More efforts to end the crisis of confidence between Saudi Arabia and Iran

Dr. Mohammed Al-Sulami

Over the past few days, Iranian media outlets have reported that Iran has invited Saudi Arabia to join a joint naval alliance that is in the pipeline. In addition to Iran, the alliance will include Gulf states like Saudi Arabia – with the aim of protecting the Middle Eastern nations’ maritime security and outlining guarantees for the safety of international navigation through new security arrangements.
The latter are likely to chiefly rely on the armies of the anticipated alliance’s member states rather than extraregional military alliances stationed in the region’s security sphere. Iran has reiterated its efforts to forge a trilateral maritime alliance in partnership with Russia and China. This invitation to the Kingdom comes against the backdrop of the two regional heavyweights’ moving ahead with the restoration of diplomatic relations under a rapport deal signed in Beijing. It is natural that the regional powerhouses exerting influence over regional issues and desiring to protect the region’s security and stability believe in the effectiveness of collective efforts to protect the Middle Eastern security sphere. This will proceed uninterrupted as long as the countries calling for such efforts respect the principles of national sovereignty, unity, territorial integrity and good neighborliness. This is in addition to the principles of noninterference in the internal affairs of sovereign states and settling of nonextensive disputes that have been unresolved for decades in accordance with UN Security Council resolutions, as well as the signed settlement agreements.
Moreover, the anticipated alliance’s member countries should abandon the destructive projects that raise concerns and suspicions about the intentions behind their involvement in collective security efforts. When all this happens, regional security arrangements could be adopted by the region’s countries. The implementation of this equation and the new security arrangements on the ground is obstructed by the consequences of the decades-long crisis of confidence between several countries of the anticipated alliance. This crisis has been created by positions and behaviors that have undermined regional peace and security. This has, in turn, inflamed disputes and exacerbated tensions in the Middle East, thereby fueling more rifts and exhausting some nation states, causing Saudi Arabia and Iran – two regional heavyweights exerting massive influence over regional issues – to be far apart, thus further complicating the crisis between them. However, this crisis has started to subside, with both countries opting to proceed with confidence-building measures since the signing of the rapport deal under which they have restored diplomatic ties.
Iran is aware of the consequences of breaching the terms of the agreement signed with Saudi Arabia under the patronage of China. The Iranian supreme leader ordered the Islamic Republic of Iran Broadcasting to stop any negative coverage, disparaging comments and criticisms of the Kingdom. Nonetheless, following the agreement, some negative Iranian media content about Saudi Arabia was tracked, which constituted a breach of the principles of noninterference in the internal affairs of countries and the protection of their sovereignty.

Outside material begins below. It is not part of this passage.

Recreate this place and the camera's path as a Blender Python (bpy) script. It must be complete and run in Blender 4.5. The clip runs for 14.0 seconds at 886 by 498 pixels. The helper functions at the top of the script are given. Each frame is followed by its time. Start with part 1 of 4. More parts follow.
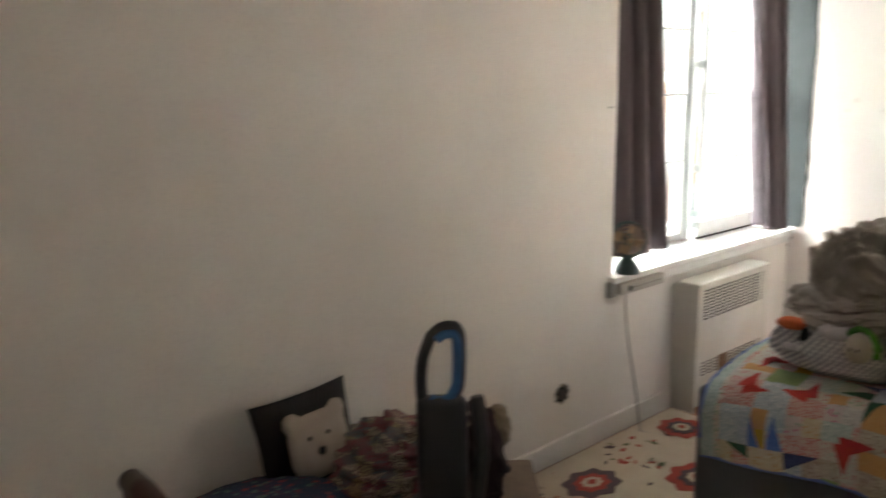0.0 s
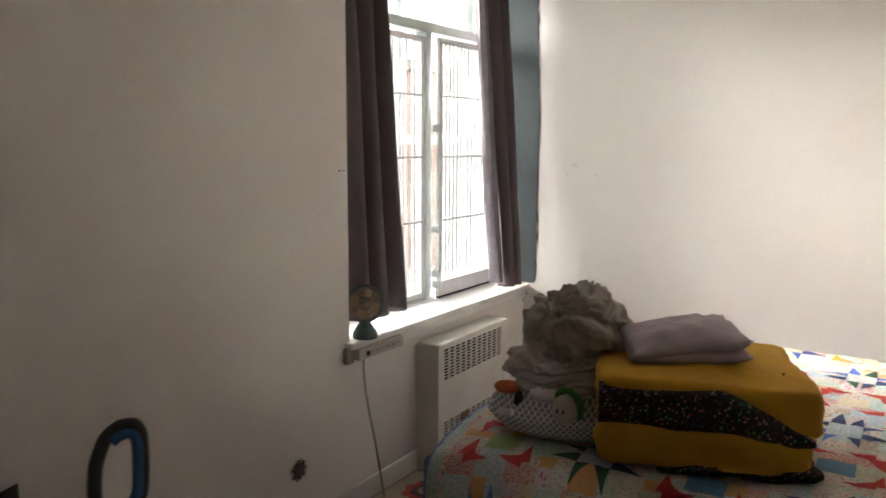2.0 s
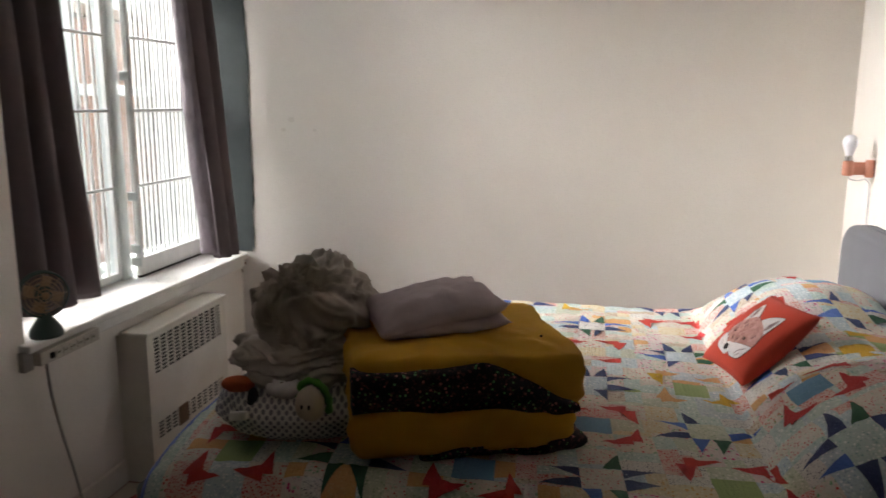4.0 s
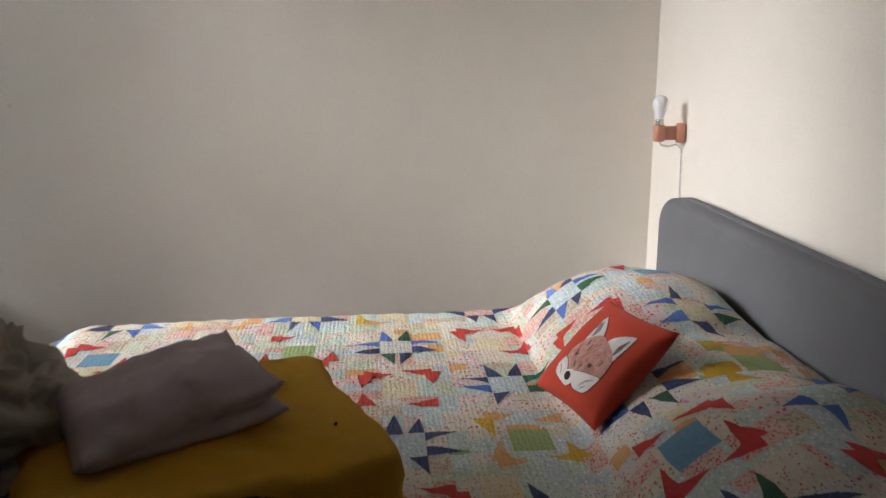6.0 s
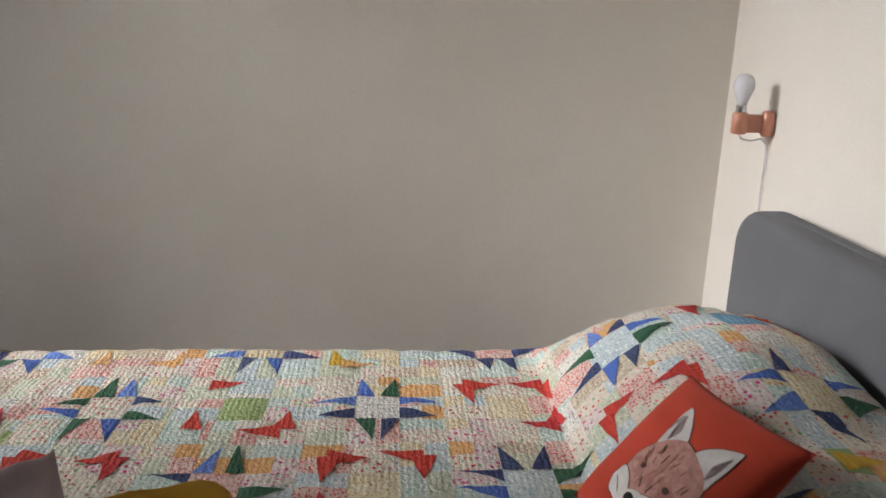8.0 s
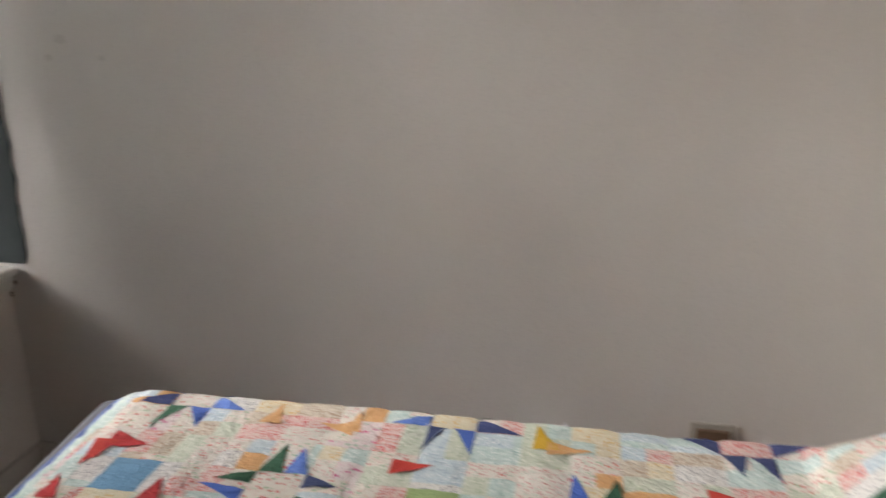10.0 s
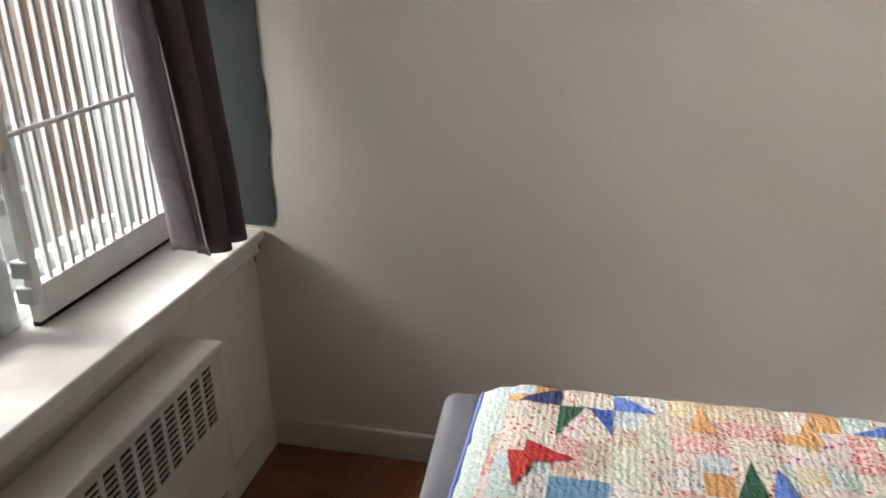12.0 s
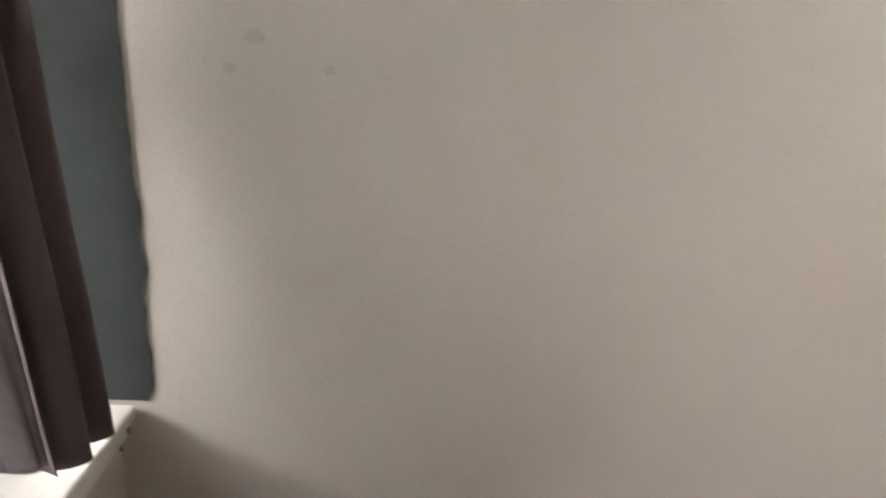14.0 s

The Iranian media corporation quickly deleted this content after realizing how far it could potentially impact the measures taken at this stage. In recent weeks, it was noticed that the Iranian media outlets had reverted to their old rhetoric, heaping criticisms and insults on the Kingdom in newspapers and news agencies affiliated with the Iranian regime, such as the Tasnim, Fars and Mehr news agencies. In fact, the resumption of criticisms of Saudi Arabia does a disservice to the confidence-building measures, as well as the dissipation of the Kingdom’s misgivings about Iran’s intentions and the orientation of its foreign relations. Such rhetoric will impact the Kingdom’s desire to forge further partnerships and engage in future cooperation with Iran in the various security and commercial fields.
Saudi Arabia is moving ahead with the confidence-building measures, starting with the procedures formalizing the resumption of diplomatic relations, such as King Salman’s invitation to Iranian President Ebrahim Raisi to visit the Kingdom and the visit by the Saudi foreign minister to the Iranian capital Tehran, which will be followed by the reopening of embassies – a step that is expected to occur in the coming days. All these measures are taken out of the Kingdom’s keenness to enhance relations and look to the future with huge prospects in a way that mutually benefits the two nations. In conclusion, the continuation of interference in the internal affairs of other countries – banned not only under the deal signed in Beijing but also under all UN resolutions – runs counter to the agreement’s provisions and the new guidelines set out by the Iranian supreme leader for Iranian foreign policy over the past days. This is in addition to the reiteration of former Foreign Minister Javad Zarif in a Twitter post that there are no zero-sum games in foreign policy, meaning that all parties can make gains and have their interests maintained, rather than the interests of only a certain party. Major opportunities and joint interests that require more steps to build and sustain, rather than diminish and complicate confidence, await the two countries.